A lo largo de la historia la pena de muerte ha sido la pena por excelencia. Quienes han detentado el poder en las distintas épocas y culturas han encontrado en ella un instrumento determinante para imponer su modelo social; o para perpetuar, abiertamente y sin tapujos, sus propios privilegios.
Los reyes, los sacerdotes de las distintas religiones, las cúpulas dirigentes de cualquier sociedad, siempre han reivindicado de forma unánime, hasta tiempos muy recientes, el ejercicio legítimo, en determinadas circunstancias, de la máxima violencia contra sus súbditos: la pena de muerte.

Para reforzar su autoridad, no se han limitado sólo a la ejecución física de aquellos que osaban desafiar el orden establecido, sino que de forma generalizada, la muerte debía llegar precedida y acompañada del tormento, cumpliendo entonces la ejecución una triple función: castigar la transgresión, eliminar físicamente al transgresor y advertir al resto de la sociedad de los peligros que comporta el desafío a la autoridad.

En tiempos pretéritos, la adopción de la pena de muerte por parte las distintas sociedades significó la negación del derecho a la venganza privada por parte de los individuos: el grupo, el clan, la comunidad, asumiendo la administración de la venganza, ponía freno de alguna manera a la subjetividad individual en casos de ofensas o agresiones. De esta forma, se limitaban las represalias privadas desmesuradas, así como las cadenas de sucesivas venganzas entre individuos o grupos.
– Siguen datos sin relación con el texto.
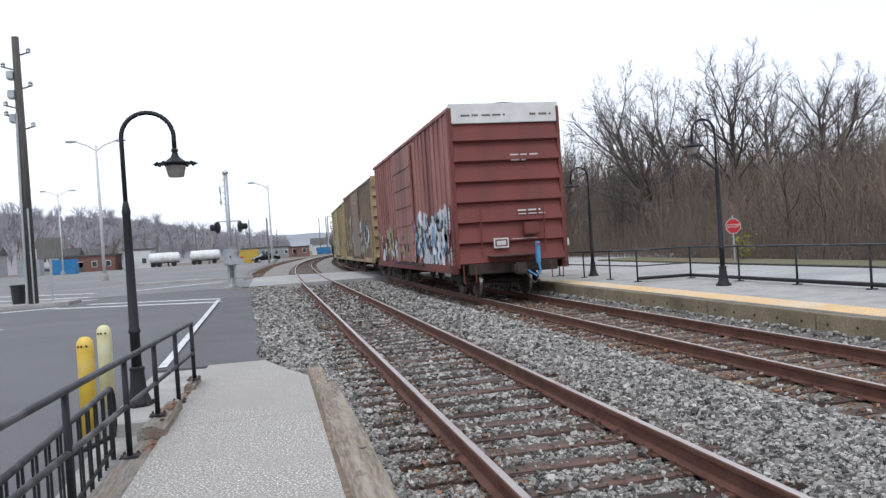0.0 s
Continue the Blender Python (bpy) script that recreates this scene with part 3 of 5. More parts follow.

El traspaso de la gestión de la venganza del individuo a la sociedad fue un primer paso. El segundo paso consistió en la elaboración de leyes, de forma que las sentencias dejaban de estar en manos del subjetivo criterio de quién administraba la justicia. El tercer paso consistió en la eliminación del tormento como método de interrogación, o como pena complementaria a la ejecución. El cuarto paso, todavía sin consumar plenamente, es la abolición de la pena de muerte. El último, el impulso de modelos judiciales basados en la redención y la reinserción social en lugar del castigo expiatorio.
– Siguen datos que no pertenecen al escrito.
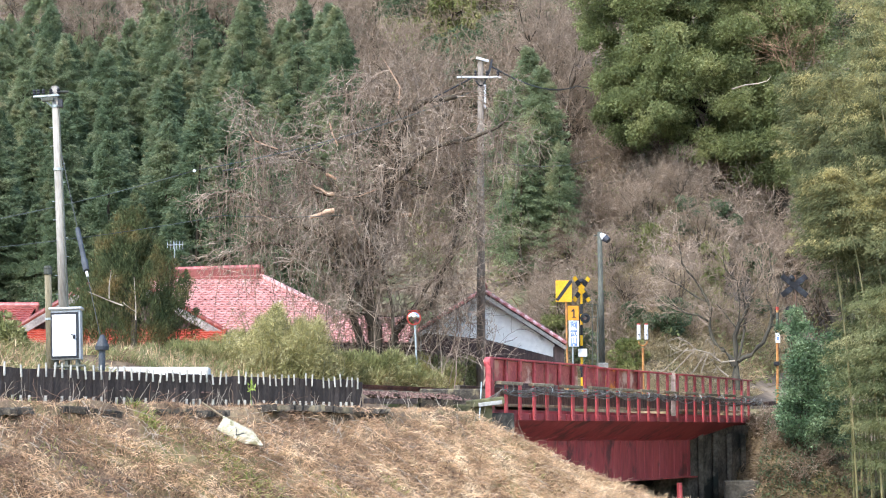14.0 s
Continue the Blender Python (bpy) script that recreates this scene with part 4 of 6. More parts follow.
def build_big_tree():
    foot_z = 3.25
    rng = random.Random(11)
    wood, twigs = Tubes(), Tubes()
    limbs = [([(-0.02, 0, 3.2), (-0.25, -0.1, 4.38), (-0.46, -0.2, 5.06), (-0.59, -0.3, 5.73), (-0.82, -0.3, 6.57), (-0.99, -0.4, 7.26), (-1.1, -0.5, 7.93), (-1.3, -0.5, 8.6)], 0.13),
             ([(0.15, 0, 3.2), (0.17, 0, 4.52), (0.01, 0, 5.26), (-0.1, 0.1, 6.16), (0.02, 0.1, 7.03), (0.35, 0, 7.99), (0.55, 0, 8.86), (0.76, -0.1, 9.88), (0.89, -0.1, 10.66), (1.1, -0.1, 11.48), (1.7, -0.2, 11.82), (2.61, -0.2, 11.94)], 0.21),
             ([(0.5, 0, 8.9), (0.78, -0.2, 9.37), (1.4, -0.4, 9.96), (2.01, -0.5, 10.33), (2.92, -0.6, 10.55), (3.6, -0.6, 10.81), (4.06, -0.6, 11.09)], 0.105),
             ([(0.4, 0.3, 3.2), (0.74, 0.4, 4.77), (1.1, 0.5, 5.22), (1.7, 0.6, 5.52), (2.13, 0.7, 6.33), (2.48, 0.8, 7.38), (2.74, 0.9, 8.44)], 0.13),
             ([(0.55, -0.3, 3.2), (0.69, -0.3, 5.02), (0.4, -0.4, 6.47), (0.31, -0.4, 7.43), (0.17, -0.4, 8.46), (0.08, -0.4, 9.67)], 0.055),
             ([(0.02, 0.1, 7.03), (-0.12, -0.3, 7.96), (-0.26, -0.4, 8.77), (-0.93, -0.6, 8.87), (-1.4, -0.8, 8.87), (-1.74, -0.8, 9.06)], 0.10),
             ([(-0.93, -0.6, 8.87), (-1.41, -0.6, 9.64), (-2.24, -0.7, 9.95), (-2.81, -0.7, 10.21), (-3.27, -0.7, 10.41), (-3.63, -0.7, 10.72)], 0.07),
             ([(-0.26, -0.4, 8.77), (-0.43, 0.2, 10.12), (-0.47, 0.3, 10.99), (-0.61, 0.3, 11.69), (-0.79, 0.3, 12.4)], 0.08),
             ([(0.55, 0, 8.86), (0.47, 0.3, 9.94), (0.56, 0.5, 11.2), (0.73, 0.5, 12.26), (0.56, 0.5, 12.88)], 0.065),
             ([(-0.99, -0.4, 7.26), (-1.63, -0.2, 7.8), (-2.33, -0.1, 8.15), (-3.2, 0, 8.68), (-3.9, 0.1, 8.96), (-4.3, 0.1, 9.04)], 0.08),
             ([(-0.82, -0.3, 6.57), (-1.49, 0.3, 6.98), (-2.19, 0.5, 7.26), (-3.07, 0.6, 7.53), (-3.7, 0.6, 7.5)], 0.07),
             ([(1.1, 0.5, 5.22), (1.79, 0.3, 6.29), (2.3, 0.2, 6.8), (2.99, 0.2, 7.67), (3.34, 0.2, 8.53)], 0.07),
             ([(0.35, 0, 7.99), (1.0, 0.6, 8.76), (1.78, 0.7, 9.3), (2.48, 0.8, 9.66), (3.18, 0.8, 9.84)], 0.08),
             ([(0.06, 0.6, 3.2), (-0.04, 0.9, 5.3), (-0.67, 1.2, 6.89), (-1.47, 1.3, 8.49), (-2.1, 1.3, 9.91)], 0.11)]
    for pts, r in limbs:
        line = []
        for a, b in zip(pts, pts[1:]):
            a, b = Vector(a), Vector(b)
            line += [a, a.lerp(b, 0.5) + Vector((rng.uniform(-0.08, 0.08), rng.uniform(-0.08, 0.08), rng.uniform(-0.06, 0.06)))]
        line.append(Vector(pts[-1]))
        line = [p - Vector((0, 0, foot_z)) for p in line]
        n = len(line)
        wood.add(line, [1.05 * r * (1 - 0.72 * k / n) for k in range(n)], 8)
        for k in range(2, n):
            here = line[k]
            if here.z < 1.9:
                continue
            left = here.x < -0.5
            for _ in range(3 if here.z > 3 else 2):
                way = Vector((rng.gauss(-0.3 if left else 0.1, 1), rng.gauss(0, 0.9), rng.gauss(0.25, 0.6))).normalized()
                if here.x > 1.6:
                    way.x *= 0.6
                grow(wood, twigs, rng, here, way, rng.uniform(0.7, 1.5), max(0.018, r * 0.25 * (1 - 0.6 * k / n)), 2, 5, [4, 4, 4, 3, 3], 0.22, -0.1, 0.0085, 0.68)
            # creeper stems that hang straight down from the limbs
            if here.z > 3.2:
                for _ in range(4 if abs(here.x) < 1.4 or here.x < 0 else 2):
                    foot = here + Vector((rng.gauss(0, 0.35), rng.gauss(0, 0.45), rng.uniform(-0.2, 0.25)))
                    hang, step = [foot], rng.uniform(0.18, 0.5)
                    for _ in range(6):
                        hang.append(hang[-1] + Vector((rng.gauss(0, 0.07), rng.gauss(0, 0.07), -step * rng.uniform(0.7, 1.2))))
                    hang = [h for h in hang if h.z > 0.3]
                    if len(hang) > 2:
                        thick = rng.uniform(0.008, 0.016)
                        twigs.add(hang, [thick * (1 - 0.08 * q) for q in range(len(hang))], 3)
    # thin suckers and scrub round its foot
    for k in range(52):
        foot = Vector((rng.uniform(-2.0, 3.4), rng.uniform(-1.0, 1.2), -0.4))
        grow(wood, twigs, rng, foot, Vector((rng.gauss(0, 0.2), rng.gauss(0, 0.2), 1)).normalized(), rng.uniform(2.2, 4.6) if foot.x < 2.2 else rng.uniform(1.8, 2.8), rng.uniform(0.014, 0.026), 3, 5, [3, 3, 3, 5, 3], 0.14, -0.02, 0.0085, 0.5)
    tree = thing("bare_tree", "large leafless spreading tree with tangled hanging brown twigs", "tree", pose(-2.2, 58.0, foot_z))
    part("trunk", wood.mesh("trunk", M["bark"]), None, tree)
    part("crown", twigs.mesh("crown", M["twig"]), None, tree)
    # pale barkless limbs, some broken off short
    for pts, r in (([(-1.05, -1.5, 5.03), (-1.25, -1.6, 4.99), (-1.45, -1.65, 4.88), (-1.72, -1.7, 4.8)], 0.085), ([(-1.05, -0.95, 5.6), (-1.25, -1.0, 5.58), (-1.45, -1.0, 5.72), (-1.74, -1.0, 5.86)], 0.06),
                   ([(-3.62, -0.95, 7.5), (-3.45, -0.95, 7.2), (-3.2, -0.95, 7.1), (-2.75, -0.95, 6.95)], 0.035), ([(0.95, -0.5, 5.0), (1.25, -0.55, 5.02)], 0.075), ([(-1.2, -0.95, 7.75), (-1.12, -0.95, 7.4), (-0.95, -0.95, 7.05)], 0.028),
                   ([(-0.55, -0.9, 4.95), (-0.45, -0.95, 4.6), (-0.3, -0.95, 4.35)], 0.028), ([(-3.4, -0.9, 5.2), (-3.2, -0.9, 4.95), (-2.95, -0.9, 4.85), (-2.7, -0.9, 4.55)], 0.022),
                   ([(0.85, -0.6, 8.35), (0.9, -0.6, 8.9), (0.55, -0.6, 9.5), (0.4, -0.6, 9.75)], 0.025), ([(-1.3, -0.9, 6.2), (-1.0, -0.9, 6.05)], 0.05), ([(-0.7, -0.8, 5.5), (-0.3, -0.8, 5.55), (0.2, -0.8, 5.75)], 0.025)):
        stub = Tubes()
        stub.add([Vector(p) for p in pts], [r * (1 - 0.17 * k) for k in range(len(pts))], 7)
        part("stub", stub.mesh("stub", M["cut_wood"]), None, tree, "pale barkless broken limb")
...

La abolición de la pena de muerte hay que enmarcarla, como un indicador más, dentro de la gran aventura de la humanidad por dotarse de unas formas de organización social más acordes con las necesidades vitales (materiales y emocionales) de todos sus miembros. Esta magna aventura sigue abierta: nos queda mucho por progresar en el gran proyecto de conseguir un mundo más justo. Dentro de este gran proyecto, la abolición de la pena de muerte y la tortura son dos objetivos irrenunciables.